La lettre de démission est un document formel par lequel un salarié exprime sa volonté de mettre fin à son contrat de travail. Dans le cas d'une démission abusive, cette lettre peut devenir une pièce maîtresse dans le cadre d'un litige. Pour être valide, elle doit être claire et non équivoque. Elle ne nécessite pas de justification, mais doit indiquer une date effective de démission. Elle peut être remise en main propre contre décharge ou envoyée par lettre recommandée avec accusé de réception.
La lettre de démission doit aussi tenir compte de la durée du préavis, qui varie en fonction du type de contrat et de la convention collective.
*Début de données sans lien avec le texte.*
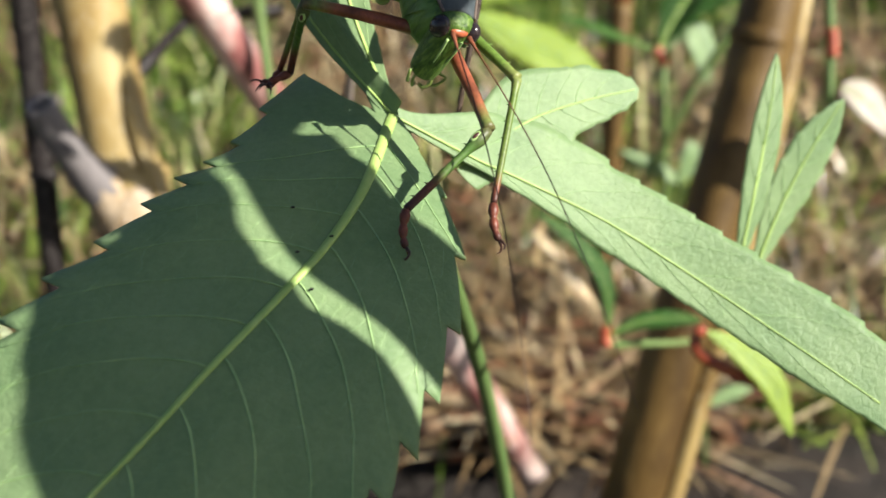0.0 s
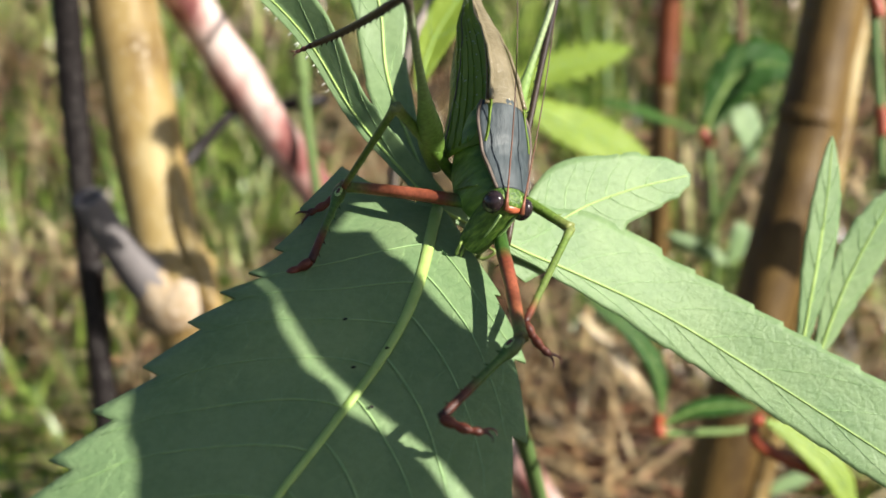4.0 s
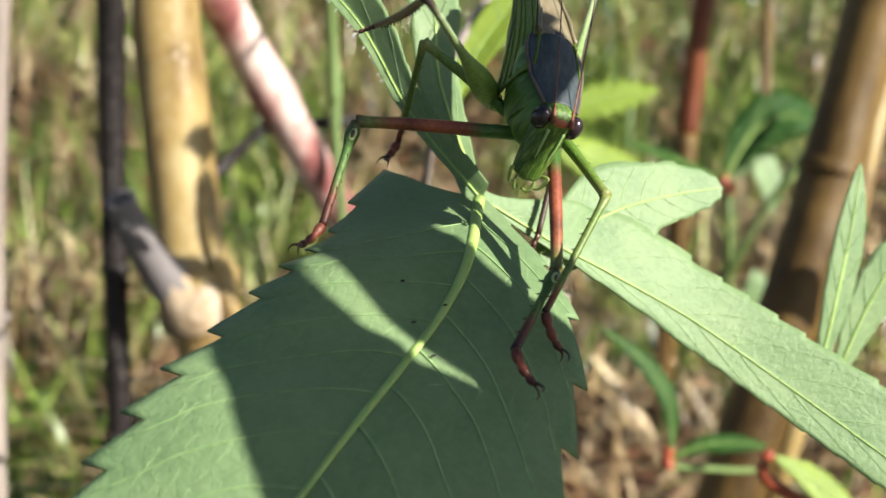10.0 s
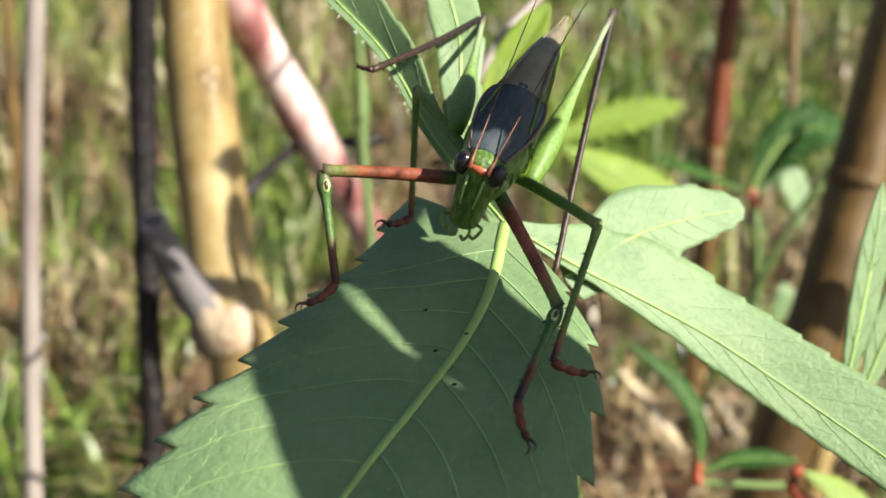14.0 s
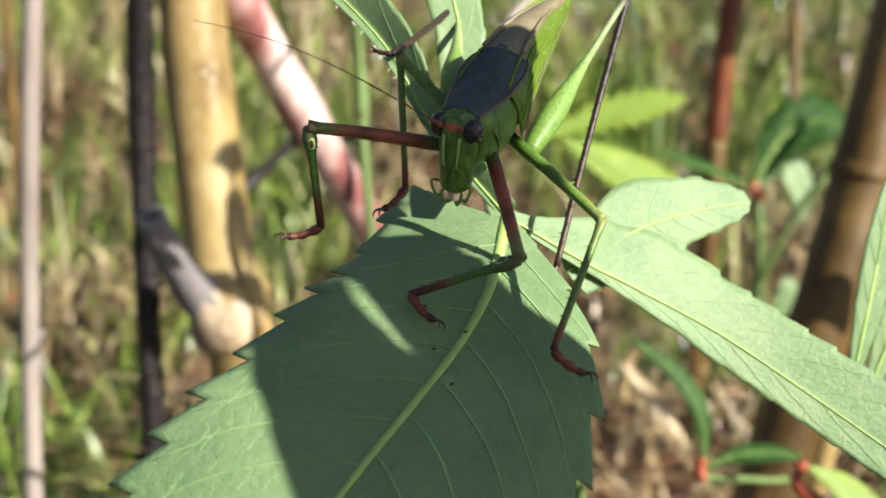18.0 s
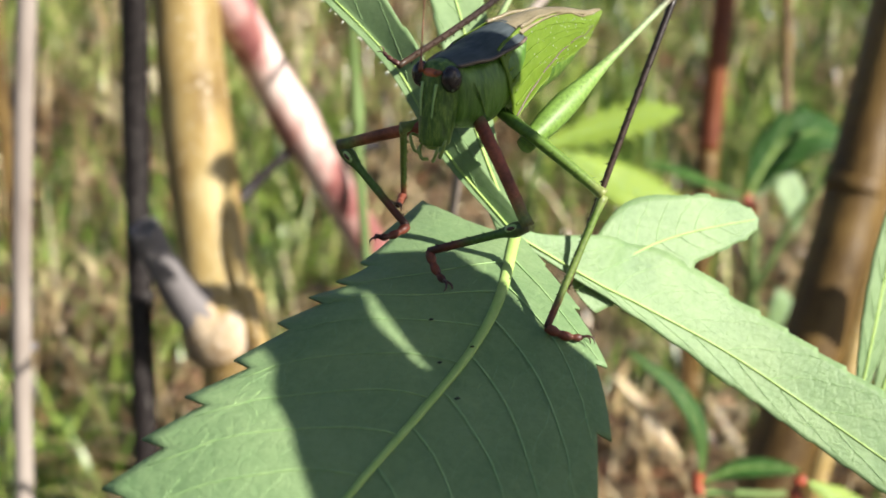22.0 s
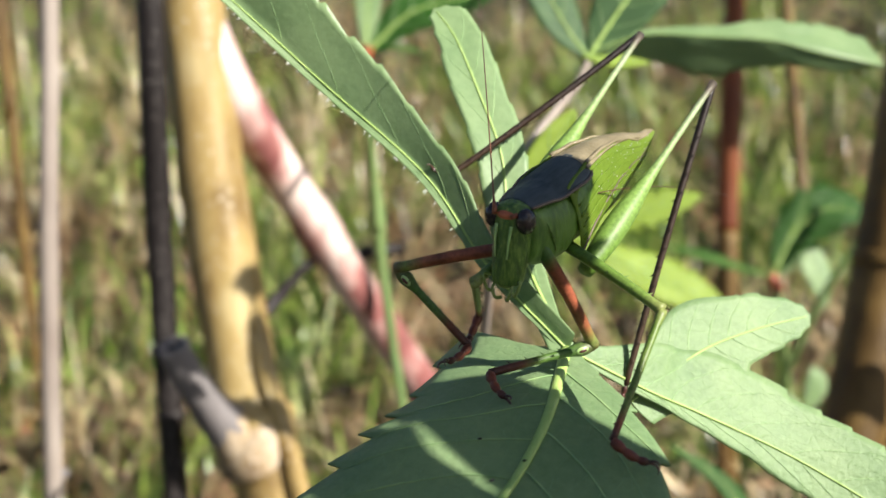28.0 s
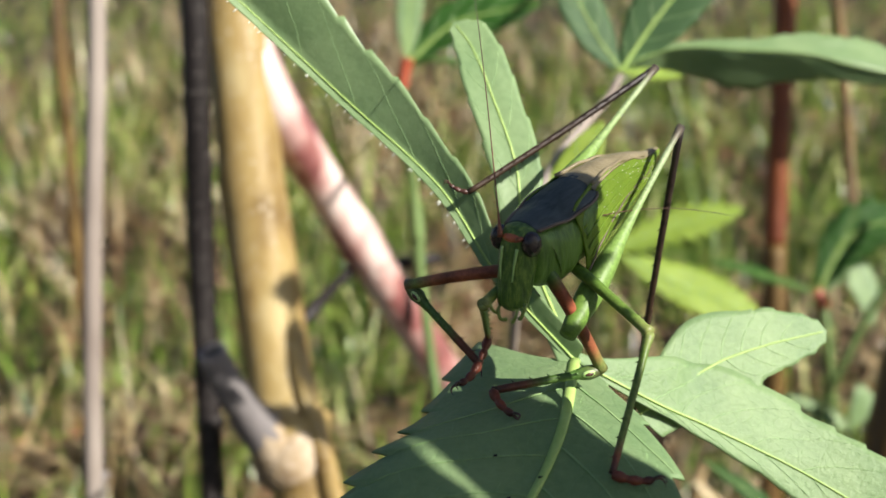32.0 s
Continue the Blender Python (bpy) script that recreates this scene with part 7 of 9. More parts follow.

Le salarié peut aussi demander à être dispensé de préavis, mais l'accord de l'employeur est nécessaire.
Attention : une lettre de démission mal rédigée ou ambiguë peut être source de conflit et de confusion.
Les dommages-intérêts en cas de démission abusive
Lorsqu'une démission est jugée abusive, l'employeur a le droit de réclamer des dommages-intérêts. Ces derniers sont destinés à compenser le préjudice subi par l'employeur du fait de la rupture abusive du contrat par le salarié. L'article L1237-2 du Code du travail stipule en effet que si la rupture du contrat à durée indéterminée est abusive, l'employeur peut être indemnisé.
Il est donc essentiel pour l'employeur de rassembler le maximum d'éléments prouvant le caractère abusif de la démission et le préjudice subi.
Protéger ses droits en cas de démission abusive
Pour protéger vos droits en cas de démission abusive, il convient de collecter des éléments de preuve démontrant le caractère abusif de la démission. Ces éléments peuvent inclure des correspondances, des enregistrements, des témoignages de collègues, etc. Il est essentiel de consulter un avocat spécialisé en droit du travail. Ce professionnel pourra vous guider à travers le processus juridique et vous aider à formuler une stratégie de défense.